Retype only the lines from the one containing "What Blender Python" through the one containing "import numpy as np", both included, word for word. Pictures stay out of the copy.

Dataset:
(begin)
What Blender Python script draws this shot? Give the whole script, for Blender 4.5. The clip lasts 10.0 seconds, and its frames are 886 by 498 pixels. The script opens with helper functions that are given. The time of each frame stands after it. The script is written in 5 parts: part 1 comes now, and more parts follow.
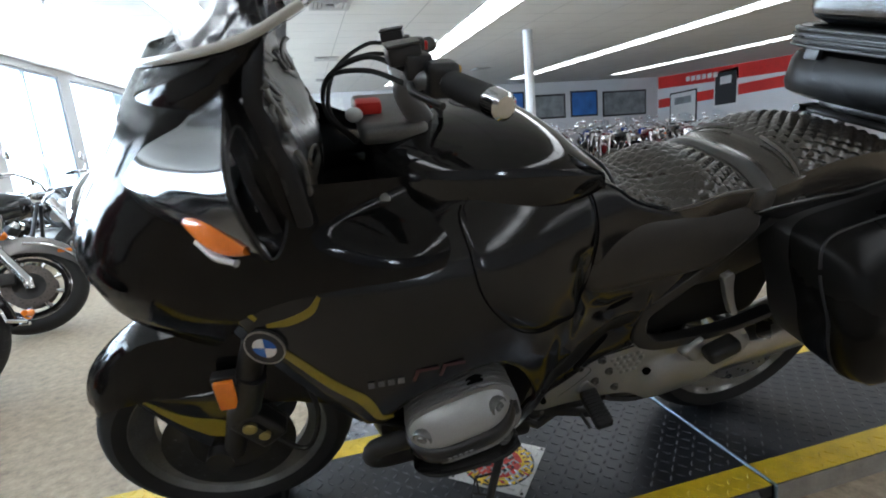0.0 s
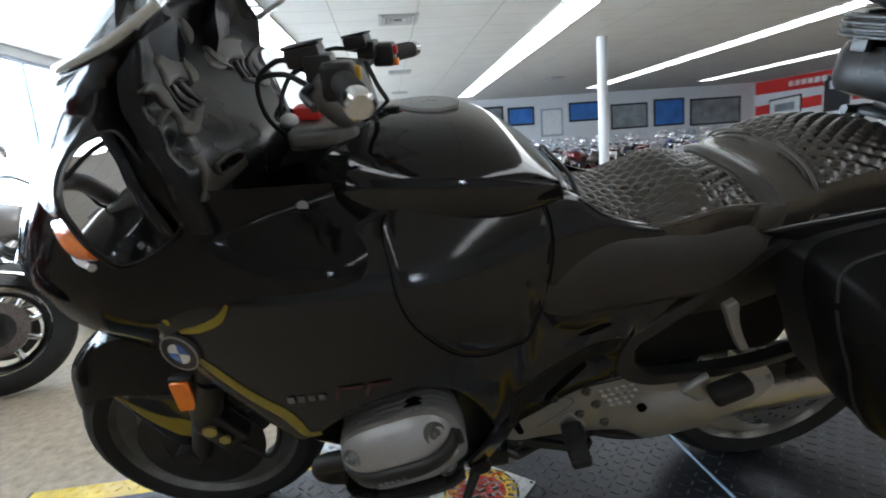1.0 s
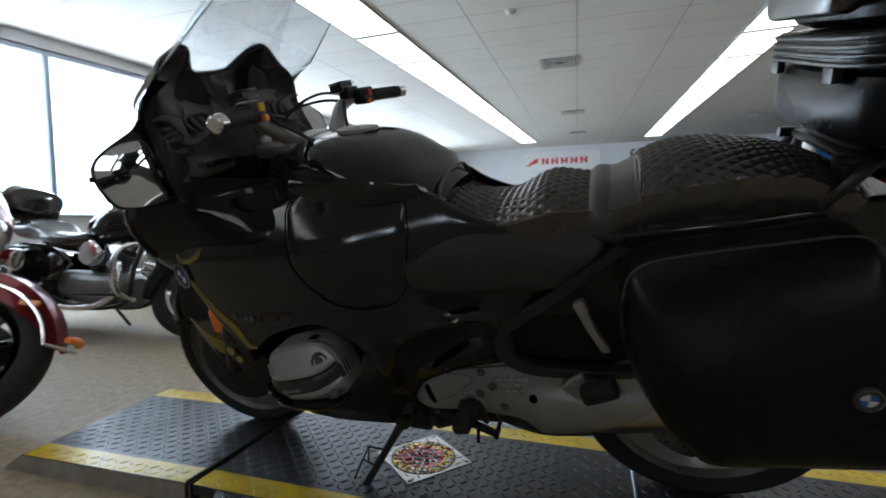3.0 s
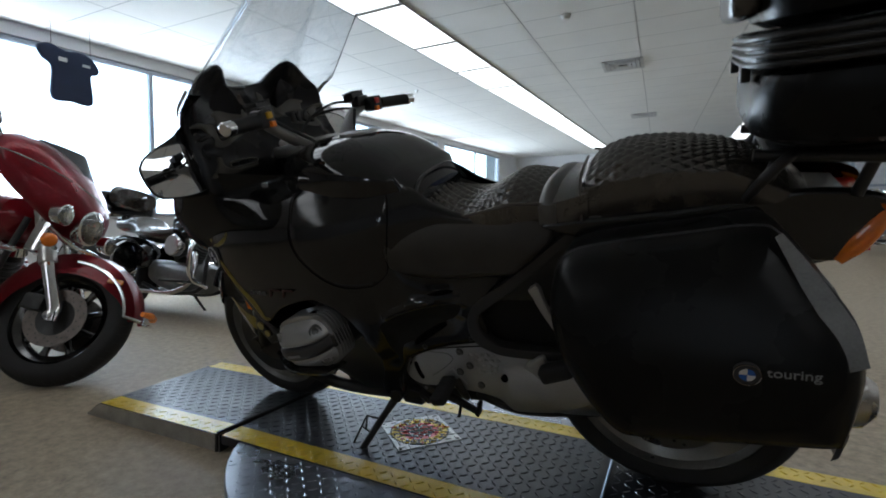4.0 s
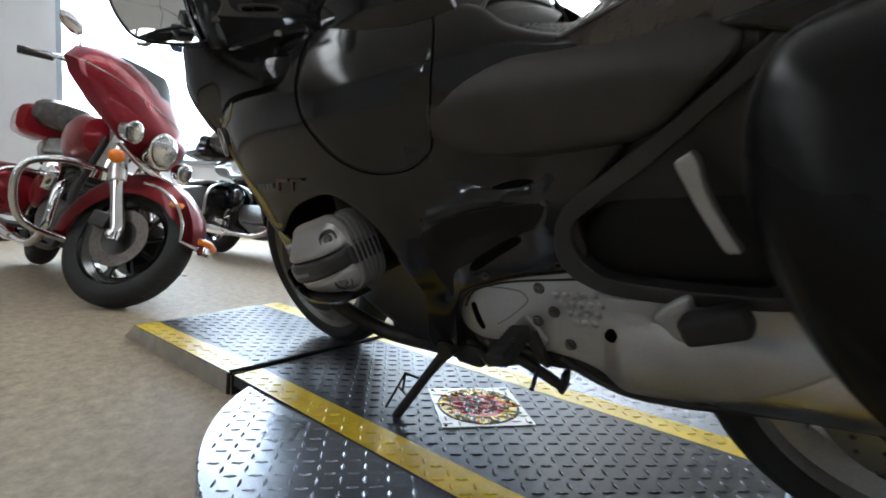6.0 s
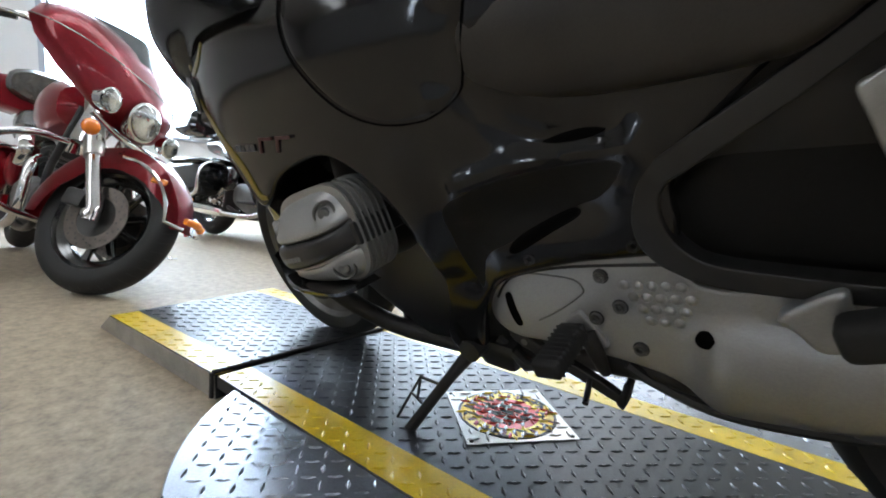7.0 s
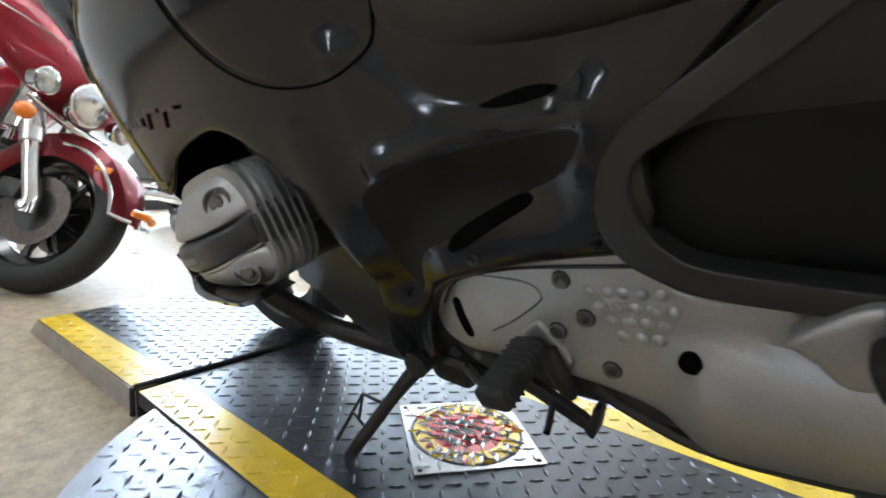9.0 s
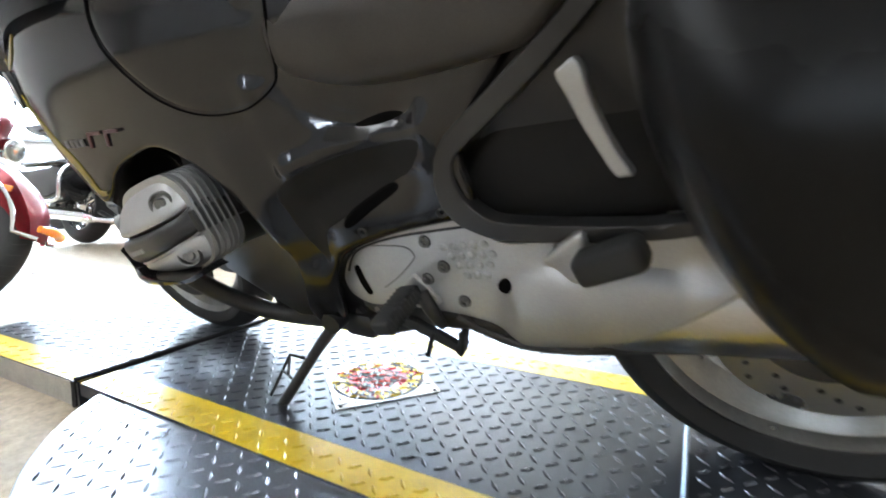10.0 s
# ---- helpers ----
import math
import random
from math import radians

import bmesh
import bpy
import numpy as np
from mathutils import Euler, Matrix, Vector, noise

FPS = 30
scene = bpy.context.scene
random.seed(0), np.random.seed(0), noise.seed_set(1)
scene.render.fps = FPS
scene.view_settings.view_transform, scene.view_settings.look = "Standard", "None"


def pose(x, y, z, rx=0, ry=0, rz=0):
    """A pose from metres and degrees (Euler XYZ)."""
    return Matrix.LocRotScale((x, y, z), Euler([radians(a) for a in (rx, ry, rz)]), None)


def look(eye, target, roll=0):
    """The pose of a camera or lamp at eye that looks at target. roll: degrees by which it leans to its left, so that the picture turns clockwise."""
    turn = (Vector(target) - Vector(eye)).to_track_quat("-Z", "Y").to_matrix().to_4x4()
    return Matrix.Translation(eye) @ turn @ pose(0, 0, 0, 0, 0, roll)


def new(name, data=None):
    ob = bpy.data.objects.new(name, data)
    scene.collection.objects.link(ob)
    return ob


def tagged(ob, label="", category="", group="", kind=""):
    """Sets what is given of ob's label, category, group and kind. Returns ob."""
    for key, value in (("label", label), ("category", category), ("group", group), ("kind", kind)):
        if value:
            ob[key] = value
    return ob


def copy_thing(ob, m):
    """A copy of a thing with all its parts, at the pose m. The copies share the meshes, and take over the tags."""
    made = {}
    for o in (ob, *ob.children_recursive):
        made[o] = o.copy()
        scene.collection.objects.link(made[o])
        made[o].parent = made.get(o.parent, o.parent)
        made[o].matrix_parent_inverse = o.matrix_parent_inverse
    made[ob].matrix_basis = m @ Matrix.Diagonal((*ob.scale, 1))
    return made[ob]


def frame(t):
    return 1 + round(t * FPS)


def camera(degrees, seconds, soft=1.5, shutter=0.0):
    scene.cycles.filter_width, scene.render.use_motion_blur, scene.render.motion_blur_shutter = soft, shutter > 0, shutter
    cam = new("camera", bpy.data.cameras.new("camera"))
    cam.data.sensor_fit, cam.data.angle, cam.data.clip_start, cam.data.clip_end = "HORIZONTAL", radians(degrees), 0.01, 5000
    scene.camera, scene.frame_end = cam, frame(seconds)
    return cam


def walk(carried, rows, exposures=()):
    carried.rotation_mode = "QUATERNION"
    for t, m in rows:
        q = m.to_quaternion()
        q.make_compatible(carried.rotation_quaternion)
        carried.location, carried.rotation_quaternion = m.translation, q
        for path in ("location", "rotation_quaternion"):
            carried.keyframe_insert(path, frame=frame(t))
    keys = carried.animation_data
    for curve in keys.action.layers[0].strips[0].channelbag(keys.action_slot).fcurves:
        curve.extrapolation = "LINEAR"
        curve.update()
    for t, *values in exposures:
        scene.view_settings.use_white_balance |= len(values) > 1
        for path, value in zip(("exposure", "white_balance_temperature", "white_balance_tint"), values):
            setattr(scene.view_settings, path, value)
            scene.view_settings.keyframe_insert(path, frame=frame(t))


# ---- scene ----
(end)
(begin)
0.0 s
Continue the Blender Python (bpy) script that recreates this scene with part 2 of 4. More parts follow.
(end)
Worked solution:
What Blender Python script draws this shot? Give the whole script, for Blender 4.5. The clip lasts 10.0 seconds, and its frames are 886 by 498 pixels. The script opens with helper functions that are given. The time of each frame stands after it. The script is written in 5 parts: part 1 comes now, and more parts follow.
0.0 s
1.0 s
3.0 s
4.0 s
6.0 s
7.0 s
9.0 s
10.0 s
# ---- helpers ----
import math
import random
from math import radians

import bmesh
import bpy
import numpy as np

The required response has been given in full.